I Went to Law School to Change the World. Did I Make a Mistake? – Part Two of Two

(Updated on 8/21/13 to add a link to the Part 1 post.)

Today’s post is the second part of the two part series begun yesterday. You can read part one here. Both posts were inspired by Jordan Rushie’s statement on his blog that if you don’t want to represent people in court, you should not go to law school. I discussed why I went to law school and how law school is hindering and not helping my career progression. Today’s post will conclude the discussion analyzing whether it was a mistake for me to go to law school and will solicit your feedback.

Was My Decision to go to Law School a Mistake?

Jordan Rushie would probably say that it was. Me? I’m not sure.

My expectations to learn to be an agent of social change and to “save the world,” though naïve, were understandable. Lawyers who have not been involved strictly in representation have, indeed, played important roles in our society.
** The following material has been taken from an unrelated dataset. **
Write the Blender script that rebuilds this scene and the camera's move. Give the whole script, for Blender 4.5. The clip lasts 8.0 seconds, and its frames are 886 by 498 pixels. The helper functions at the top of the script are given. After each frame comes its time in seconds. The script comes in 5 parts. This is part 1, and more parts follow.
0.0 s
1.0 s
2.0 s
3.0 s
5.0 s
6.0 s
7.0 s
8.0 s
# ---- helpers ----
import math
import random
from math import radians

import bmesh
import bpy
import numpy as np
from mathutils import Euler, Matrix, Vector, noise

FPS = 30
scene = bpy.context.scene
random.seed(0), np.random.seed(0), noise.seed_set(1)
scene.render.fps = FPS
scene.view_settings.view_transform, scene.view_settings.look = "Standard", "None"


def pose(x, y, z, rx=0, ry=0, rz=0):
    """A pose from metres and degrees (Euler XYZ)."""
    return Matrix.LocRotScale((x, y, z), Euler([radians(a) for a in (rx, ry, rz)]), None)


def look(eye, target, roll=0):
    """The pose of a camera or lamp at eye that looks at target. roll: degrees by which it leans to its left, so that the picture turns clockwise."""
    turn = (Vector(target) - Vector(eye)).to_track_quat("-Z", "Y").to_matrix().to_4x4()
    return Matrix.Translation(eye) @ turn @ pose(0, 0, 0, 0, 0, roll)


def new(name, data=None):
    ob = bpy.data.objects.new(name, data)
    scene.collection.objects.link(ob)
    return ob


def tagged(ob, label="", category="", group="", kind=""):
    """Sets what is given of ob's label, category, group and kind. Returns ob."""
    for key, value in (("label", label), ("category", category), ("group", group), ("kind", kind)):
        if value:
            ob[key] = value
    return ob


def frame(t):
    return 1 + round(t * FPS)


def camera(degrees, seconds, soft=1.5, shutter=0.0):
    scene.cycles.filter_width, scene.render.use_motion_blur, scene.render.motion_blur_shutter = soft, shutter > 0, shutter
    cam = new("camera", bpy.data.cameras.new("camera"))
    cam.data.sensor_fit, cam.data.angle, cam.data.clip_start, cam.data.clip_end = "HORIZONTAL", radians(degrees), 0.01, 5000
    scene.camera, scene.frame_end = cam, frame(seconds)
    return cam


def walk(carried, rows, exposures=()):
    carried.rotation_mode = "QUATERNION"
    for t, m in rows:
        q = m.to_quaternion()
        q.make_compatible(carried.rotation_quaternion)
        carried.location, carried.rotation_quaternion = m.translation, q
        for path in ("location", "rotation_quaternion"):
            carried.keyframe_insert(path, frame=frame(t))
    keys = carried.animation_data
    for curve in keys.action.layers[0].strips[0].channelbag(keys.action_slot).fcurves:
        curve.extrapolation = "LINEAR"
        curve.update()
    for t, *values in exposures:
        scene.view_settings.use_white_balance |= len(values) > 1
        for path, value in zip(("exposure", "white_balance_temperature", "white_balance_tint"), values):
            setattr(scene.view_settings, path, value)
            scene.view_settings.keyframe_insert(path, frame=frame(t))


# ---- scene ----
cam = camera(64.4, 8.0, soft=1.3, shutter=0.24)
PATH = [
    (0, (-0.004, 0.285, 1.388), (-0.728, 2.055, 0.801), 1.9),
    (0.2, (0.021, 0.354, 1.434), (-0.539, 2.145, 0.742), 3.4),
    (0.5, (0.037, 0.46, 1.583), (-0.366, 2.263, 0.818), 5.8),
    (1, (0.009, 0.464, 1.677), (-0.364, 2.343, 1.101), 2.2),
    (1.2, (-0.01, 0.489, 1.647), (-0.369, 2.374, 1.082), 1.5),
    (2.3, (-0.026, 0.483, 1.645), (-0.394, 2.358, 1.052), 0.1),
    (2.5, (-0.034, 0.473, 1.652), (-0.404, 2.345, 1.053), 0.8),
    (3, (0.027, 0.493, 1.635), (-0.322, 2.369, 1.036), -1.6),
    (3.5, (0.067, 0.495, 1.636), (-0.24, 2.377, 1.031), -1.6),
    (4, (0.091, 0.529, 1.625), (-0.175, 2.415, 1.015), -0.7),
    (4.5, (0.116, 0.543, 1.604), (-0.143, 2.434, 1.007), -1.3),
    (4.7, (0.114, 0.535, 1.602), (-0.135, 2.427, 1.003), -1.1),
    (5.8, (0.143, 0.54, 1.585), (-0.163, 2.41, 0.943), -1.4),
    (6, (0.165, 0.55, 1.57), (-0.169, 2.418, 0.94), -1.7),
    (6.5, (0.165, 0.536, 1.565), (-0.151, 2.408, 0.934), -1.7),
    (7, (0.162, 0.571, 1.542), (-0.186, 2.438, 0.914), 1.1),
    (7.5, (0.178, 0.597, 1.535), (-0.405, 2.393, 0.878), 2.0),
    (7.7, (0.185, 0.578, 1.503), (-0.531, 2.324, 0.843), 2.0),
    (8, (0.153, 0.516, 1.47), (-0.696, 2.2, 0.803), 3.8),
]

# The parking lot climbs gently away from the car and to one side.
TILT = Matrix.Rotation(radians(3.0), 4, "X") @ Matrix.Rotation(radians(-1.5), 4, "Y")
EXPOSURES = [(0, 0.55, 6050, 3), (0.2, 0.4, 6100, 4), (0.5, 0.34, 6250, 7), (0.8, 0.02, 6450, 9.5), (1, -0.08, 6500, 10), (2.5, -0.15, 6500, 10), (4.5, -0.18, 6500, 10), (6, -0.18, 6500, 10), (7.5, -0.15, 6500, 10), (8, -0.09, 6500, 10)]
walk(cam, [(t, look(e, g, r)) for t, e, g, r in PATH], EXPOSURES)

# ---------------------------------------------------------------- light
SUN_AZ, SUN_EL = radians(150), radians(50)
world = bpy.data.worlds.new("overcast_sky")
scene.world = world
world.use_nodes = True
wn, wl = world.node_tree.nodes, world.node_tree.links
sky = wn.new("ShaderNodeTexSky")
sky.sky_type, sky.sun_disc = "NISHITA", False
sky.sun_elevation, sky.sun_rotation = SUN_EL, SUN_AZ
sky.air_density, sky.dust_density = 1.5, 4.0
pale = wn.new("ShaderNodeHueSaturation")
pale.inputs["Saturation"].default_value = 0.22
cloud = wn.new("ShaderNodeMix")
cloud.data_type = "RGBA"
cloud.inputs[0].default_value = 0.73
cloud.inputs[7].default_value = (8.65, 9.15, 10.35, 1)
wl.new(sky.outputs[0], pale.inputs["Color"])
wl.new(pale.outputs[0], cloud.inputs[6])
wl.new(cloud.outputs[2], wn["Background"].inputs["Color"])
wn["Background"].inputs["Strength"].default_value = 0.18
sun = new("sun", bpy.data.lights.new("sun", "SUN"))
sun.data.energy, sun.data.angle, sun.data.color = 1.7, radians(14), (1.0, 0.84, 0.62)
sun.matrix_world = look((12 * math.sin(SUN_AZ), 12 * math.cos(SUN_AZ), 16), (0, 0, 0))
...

Further, I know that there are other pre-law and law students that share my bold but still not-yet-fully-formed ambition to “change the world.” These students may be unsure about what they want to do specifically but they bring their desires to try to solve the world’s problems to law school with much of the same desire with which clients come seeking problem-solving assistance from their lawyers: they know they want to fix something but they’re not exactly sure what the problem is or how to resolve it. We know that lawyers succeed in solving clients’ undefined problems. It is reasonable to expect that law school be a similar catalyst for law students who want to solve the world’s problems but who just don’t know exactly what those problems are yet.
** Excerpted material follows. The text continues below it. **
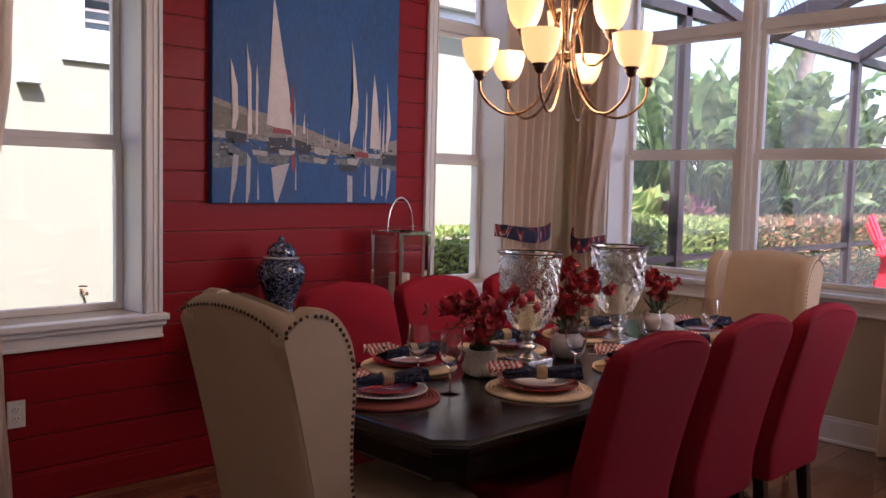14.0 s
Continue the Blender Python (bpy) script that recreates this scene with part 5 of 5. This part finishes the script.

That said a law degree and law school shouldn’t and can’t be everything to everyone. There is significant value in our society in a lawyer’s role as trusted counselor, advisor, advocate, andrepresentative and those skills are difficult and expensive to teach and develop. We need law schools to teach these skills and train law students to practice them, and practice them well.
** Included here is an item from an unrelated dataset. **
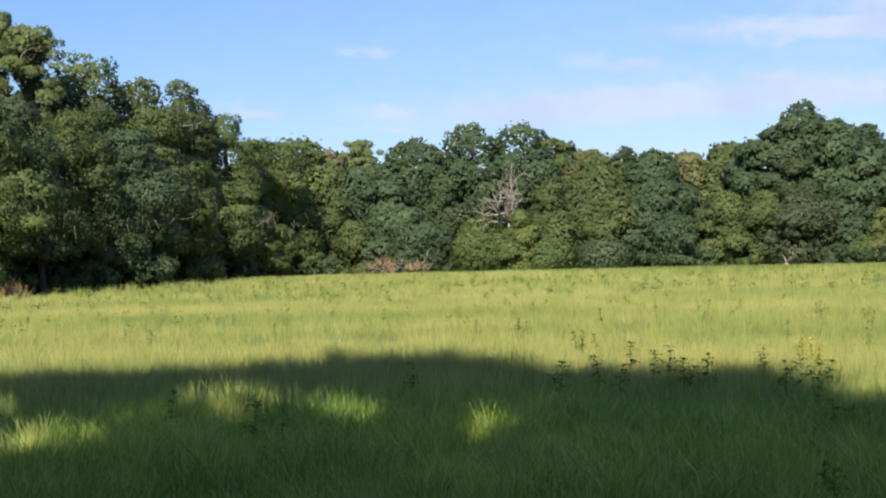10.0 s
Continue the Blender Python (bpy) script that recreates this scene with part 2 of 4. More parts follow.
RUST = foliage("rust_brown_leaves", (0.09, 0.045, 0.022), (0.17, 0.09, 0.045), (0.26, 0.15, 0.08), clear=0.15, rough=0.8)
CANE = foliage("pale_cane", (0.20, 0.19, 0.10), (0.34, 0.31, 0.18), (0.46, 0.42, 0.27), clear=0.15, rough=0.7)
WEED_LEAF = foliage("weed_leaves", (0.04, 0.09, 0.012), (0.08, 0.15, 0.02), (0.14, 0.22, 0.035), patch=6, clear=0.35, rough=0.85, gloss=0.02)
WEED_MID = foliage("light_weed_leaves", (0.045, 0.08, 0.016), (0.09, 0.13, 0.028), (0.17, 0.2, 0.055), patch=6, clear=0.35, rough=0.85, gloss=0.02)
WEED_YELLOW = foliage("yellow_weed_leaves", (0.22, 0.23, 0.03), (0.40, 0.38, 0.045), (0.58, 0.53, 0.09), patch=6, clear=0.3)


def bark(name, dark, light):
    mat, nodes, links, bsdf = material(name)
    coord = nodes.new("ShaderNodeTexCoord")
    grain = noise_node(nodes, links, 3.0, 6, 0.65, coord.outputs["Object"], (3, 3, 0.6))
    tones = ramp_node(nodes, [(0.3, dark), (0.7, light)])
    links.new(grain.outputs[0], tones.inputs[0])
    links.new(tones.outputs[0], bsdf.inputs["Base Color"])
    bsdf.inputs["Roughness"].default_value = 0.9
    bump = nodes.new("ShaderNodeBump")
    bump.inputs["Strength"].default_value = 0.6
    bump.inputs["Distance"].default_value = 0.04
    links.new(grain.outputs[0], bump.inputs["Height"])
    links.new(bump.outputs[0], bsdf.inputs["Normal"])
    return mat


BARK = bark("oak_bark", (0.022, 0.019, 0.016), (0.07, 0.062, 0.052))
PALE_BARK = bark("weathered_wood", (0.16, 0.13, 0.11), (0.38, 0.325, 0.285))
RED_BARK = bark("red_brown_bark", (0.055, 0.032, 0.022), (0.14, 0.085, 0.056))
GREY_BARK = bark("grey_dead_bark", (0.10, 0.088, 0.075), (0.24, 0.215, 0.19))
STEM = bark("green_stem", (0.06, 0.085, 0.025), (0.13, 0.14, 0.05))


def grass_material(name, low, mid, high, dryness, stems):
    """Grass: drifts some metres wide, tufts a hand wide, every blade its own tone, and stem, leaf and seed head up each blade."""
    mat, nodes, links, bsdf = material(name)
    geo = nodes.new("ShaderNodeNewGeometry")
    broad = noise_node(nodes, links, 0.11, 4, 0.6, geo.outputs["Position"], (0.6, 1.6, 0))
    small = noise_node(nodes, links, 2.6, 5, 0.8, geo.outputs["Position"], (1, 0.8, 1.5))
    fine = noise_node(nodes, links, 17, 2, 0.6, geo.outputs["Position"], (1, 1, 0.7))
    patch = noise_node(nodes, links, 0.75, 3, 0.6, geo.outputs["Position"], (1, 1.3, 0))

    def sum_of(a, k, b):
        n = nodes.new("ShaderNodeMath")
        n.operation = "MULTIPLY_ADD"
        links.new(a, n.inputs[0])
        n.inputs[1].default_value = k
        if isinstance(b, float):
            n.inputs[2].default_value = b
        else:
            links.new(b, n.inputs[2])
        return n.outputs[0]

    tone = sum_of(fine.outputs[0], 0.42, sum_of(small.outputs[0], 0.8, sum_of(patch.outputs[0], 0.9, sum_of(broad.outputs[0], 1.5, -1.11))))
    tones = ramp_node(nodes, [(0.5, low), (0.7, mid), (0.95, high)])
    links.new(tone, tones.inputs[0])
    dry = ramp_node(nodes, stems)
    links.new(geo.outputs["Random Per Island"], dry.inputs[0])
    colour = mix_rgb(nodes, links, dryness, tones.outputs[0], dry.outputs[0])
    links.new(colour, bsdf.inputs["Base Color"])
    bsdf.inputs["Roughness"].default_value = 0.6
    bsdf.inputs["Specular IOR Level"].default_value = 0.2
    glow = nodes.new("ShaderNodeBsdfTranslucent")
    links.new(colour, glow.inputs["Color"])
    both = nodes.new("ShaderNodeMixShader")
    both.inputs[0].default_value = 0.36
    links.new(bsdf.outputs[0], both.inputs[1])
    links.new(glow.outputs[0], both.inputs[2])
    links.new(both.outputs[0], nodes["Material Output"].inputs["Surface"])
    return mat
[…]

In sum, I don’t know if my decision to attend law school was a mistake. Honestly, five years of practice is too short a period to evaluate the effectiveness and relative success of a lifelong career choice. However, at this point I do agree with Jordan that law school generally serves those who want to “represent people.” Someone with my more amorphous ambitions should think hard about the decision to go to law school particularly in light of what it costs and the skills it emphasizes.

What Do You Think?

Most importantly, though, what do you think? Am I misguided in thinking that law schools should make room for those seeking skills broader than those directly related to representing a person/corporation/or government entity? Are my expectations for legal education too high, too amorphous, or even misdirected?  Or is it time for our profession to be more honest and direct, as Jordan has, about who should and does go to law school and why?

Please provide your comments. I look forward to your feedback.